Il capitolo dedicato a Giuseppe Garibaldi ha un
fascino straordinario. Pur considerandolo un discepolo (un suo discepolo)
Mazzini lo ammirava. Ammirava la sua forza interiore perché era convinto che
nell’animo di Garibaldi c’era tanto mazzinismo.
Tuttora Mazzini e Garibaldi sono i comunicatori
di un destino. Alla morte di Mazzini Garibaldi annuncia: «La bandiera dei Mille
sventola sul feretro del Grande Italiano». Si determina così il mito di
Mazzini. Un mito che traccia ancora un suo racconto.
Grisi così afferma: «Il motivo all’insorgere
del mito di Mazzini è da vedere nel profondo e timoroso rispetto con il quale
il popolo usa circondare la figura degli uomini provati in vita da persistente
sfortuna e mai spiegati. Il mito compensa così inconsapevolmente, con
l’intensità del sentimento e della memoria, le scelte sbagliate e gli errori
scontati».
Prosegue: «Agli occhi della storia il mito di
Mazzini non giustifica i mezzi e i modi con i quali operò nel concreto. Ma è
comprensibile che nell’opinione del popolo (la cui voce si vuole assimilare a
quella di Dio) il mito sarà sufficiente a santificare l’azione per la libertà e
per la patria».
Mi sembrano elementi fondamentali, questi di
Grisi, che ci fanno capire l’importanza di alcuni valori sul piano
dell’identità politica. Una identità tutta mostrata sulla definizione del
sentimento di popolo e di Nazione.
Il Risorgimento partiva da questa rivoluzione
teorica. Una rivoluzione fatta nelle coscienze e per le nuove coscienze.
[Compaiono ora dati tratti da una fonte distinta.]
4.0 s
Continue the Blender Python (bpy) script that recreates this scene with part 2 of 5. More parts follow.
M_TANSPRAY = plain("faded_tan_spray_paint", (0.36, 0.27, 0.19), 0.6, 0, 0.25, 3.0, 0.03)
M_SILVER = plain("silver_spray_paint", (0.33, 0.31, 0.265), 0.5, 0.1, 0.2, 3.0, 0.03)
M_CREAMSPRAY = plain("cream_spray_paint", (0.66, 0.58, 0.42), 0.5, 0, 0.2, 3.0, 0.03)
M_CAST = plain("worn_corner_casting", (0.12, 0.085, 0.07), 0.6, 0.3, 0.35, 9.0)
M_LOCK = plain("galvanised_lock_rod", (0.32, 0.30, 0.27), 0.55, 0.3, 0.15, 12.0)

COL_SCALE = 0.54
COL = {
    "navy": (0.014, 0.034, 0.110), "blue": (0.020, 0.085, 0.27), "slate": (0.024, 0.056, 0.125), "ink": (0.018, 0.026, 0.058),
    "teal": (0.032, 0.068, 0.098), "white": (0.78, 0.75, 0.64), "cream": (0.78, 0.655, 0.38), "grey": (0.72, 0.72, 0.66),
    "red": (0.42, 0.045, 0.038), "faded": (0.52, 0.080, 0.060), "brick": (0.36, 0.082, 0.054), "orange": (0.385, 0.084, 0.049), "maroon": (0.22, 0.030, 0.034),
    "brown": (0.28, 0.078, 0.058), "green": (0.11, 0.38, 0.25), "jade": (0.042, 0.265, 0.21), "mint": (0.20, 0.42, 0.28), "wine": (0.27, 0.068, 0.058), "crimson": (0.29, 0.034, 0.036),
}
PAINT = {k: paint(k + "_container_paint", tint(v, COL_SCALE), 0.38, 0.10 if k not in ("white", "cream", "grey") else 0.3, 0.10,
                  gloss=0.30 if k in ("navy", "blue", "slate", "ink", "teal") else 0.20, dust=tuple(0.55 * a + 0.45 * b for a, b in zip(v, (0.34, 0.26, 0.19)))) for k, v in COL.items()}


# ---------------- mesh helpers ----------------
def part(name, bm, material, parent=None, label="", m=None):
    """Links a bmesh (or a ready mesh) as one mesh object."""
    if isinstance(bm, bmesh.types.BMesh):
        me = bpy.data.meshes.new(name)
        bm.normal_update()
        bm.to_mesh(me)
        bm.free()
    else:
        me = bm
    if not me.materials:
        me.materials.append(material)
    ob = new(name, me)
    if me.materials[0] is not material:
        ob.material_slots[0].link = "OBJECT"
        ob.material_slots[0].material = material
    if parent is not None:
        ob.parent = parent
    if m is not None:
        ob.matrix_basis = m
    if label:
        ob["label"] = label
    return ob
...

Uno dei maggiori ostacoli che Mazzini incontrò
fu il marxismo, il quale non sposava la dottrina nazionale che i mazziniani
diffondevano.
Grisi nel suo libro lo sottolinea. «I
presupposti materialistici – afferma Grisi – sui quali si fondò la dottrina di
Marx nei suoi sviluppi pratici, oltre che nelle sue ascendenze ideologiche,
rivelò subito una totale inconciliabilità con le dottrine che Mazzini era
venuto via via sviluppando negli scritti e con le azioni».
Le “utopie possibili” di Mazzini nel libro di
Francesco Grisi trovano una loro vitale chiave di lettura. L’Unità d’Italia
passa anche attraverso queste “utopie”. Forse proprio per questo resta un
personaggio che sprigiona una grande attualità.
Uomo dell’esilio ma soprattutto uomo della
libertà. Della libertà o delle libertà affermate. Uomo che seppe incarnare
l’idea di una Nazione giovane attraverso la gestualità eroica. Un uomo che non
si arrese. Ecco perché è da considerarsi l’uomo dell’esilio. La concezione
etico-religiosa della vita era nella fantasia rivelatrice del popolo. Il popolo
come identità di Nazione nella rivelazione del divino.
Era nato il 22 giugno del 1805. Muore il 10
marzo del 1872. Mazzini era l’uomo del progetto. Regalò all’Italia il
sentimento moderno della Patria. Una profezia che oggi si ripropone ma che
viene da lontano e che Mazzini aveva spiegato.
Mazzini sottolineava: «Ci siamo posti sul cuore
spontanei i dolori di tutta una generazione. Abbiamo rapita la scintilla
all’Eterno, ci siamo posti fra Lui e il Popolo; abbiamo assunto la parte
dell’emancipatore, e Dio ci ha accettato».
Mi sembra una avvertenza che richiama la fede.
O forse una fede di una metafora storica e politica. Nella “Giovane Italia” e
nella “Giovane Europa” lo spirito del sacrificio è il sacrificio per un popolo
e per la Patria. Il mito e il simbolo, attraverso Mazzini, esplodono. Balilla.
Il ragazzo di Portoria. La libertà. L’identità. Sono frammenti di un destino.
Proprio per questo, giustamente, Grisi può affermare: «In una visione storica
di continuità Mazzini si collega ai cantori dell’utopia che, opponendosi al
realismo, tracciano sentieri non previsti nelle foreste dei sentimenti e della
storia».
Un raccontare i processi storici attraverso i
protagonisti. Il Risorgimento senza i profeti, come dice Gentile e conferma
Grisi, non avrebbe avuto senso sia in termini etici che identitari. Profeta
dell’identità italiana. L’istituzione dell’Arma dei Carabinieri vive nel sole
del Risorgimento e Mazzini, nel mito della Patria, è fedele ai valori
risorgimentali. Il Carabiniere ha incarnato i valori risorgimentali di Patria,
Nazione e Fedeltà. Grisi ha intrecciato valori e personalità.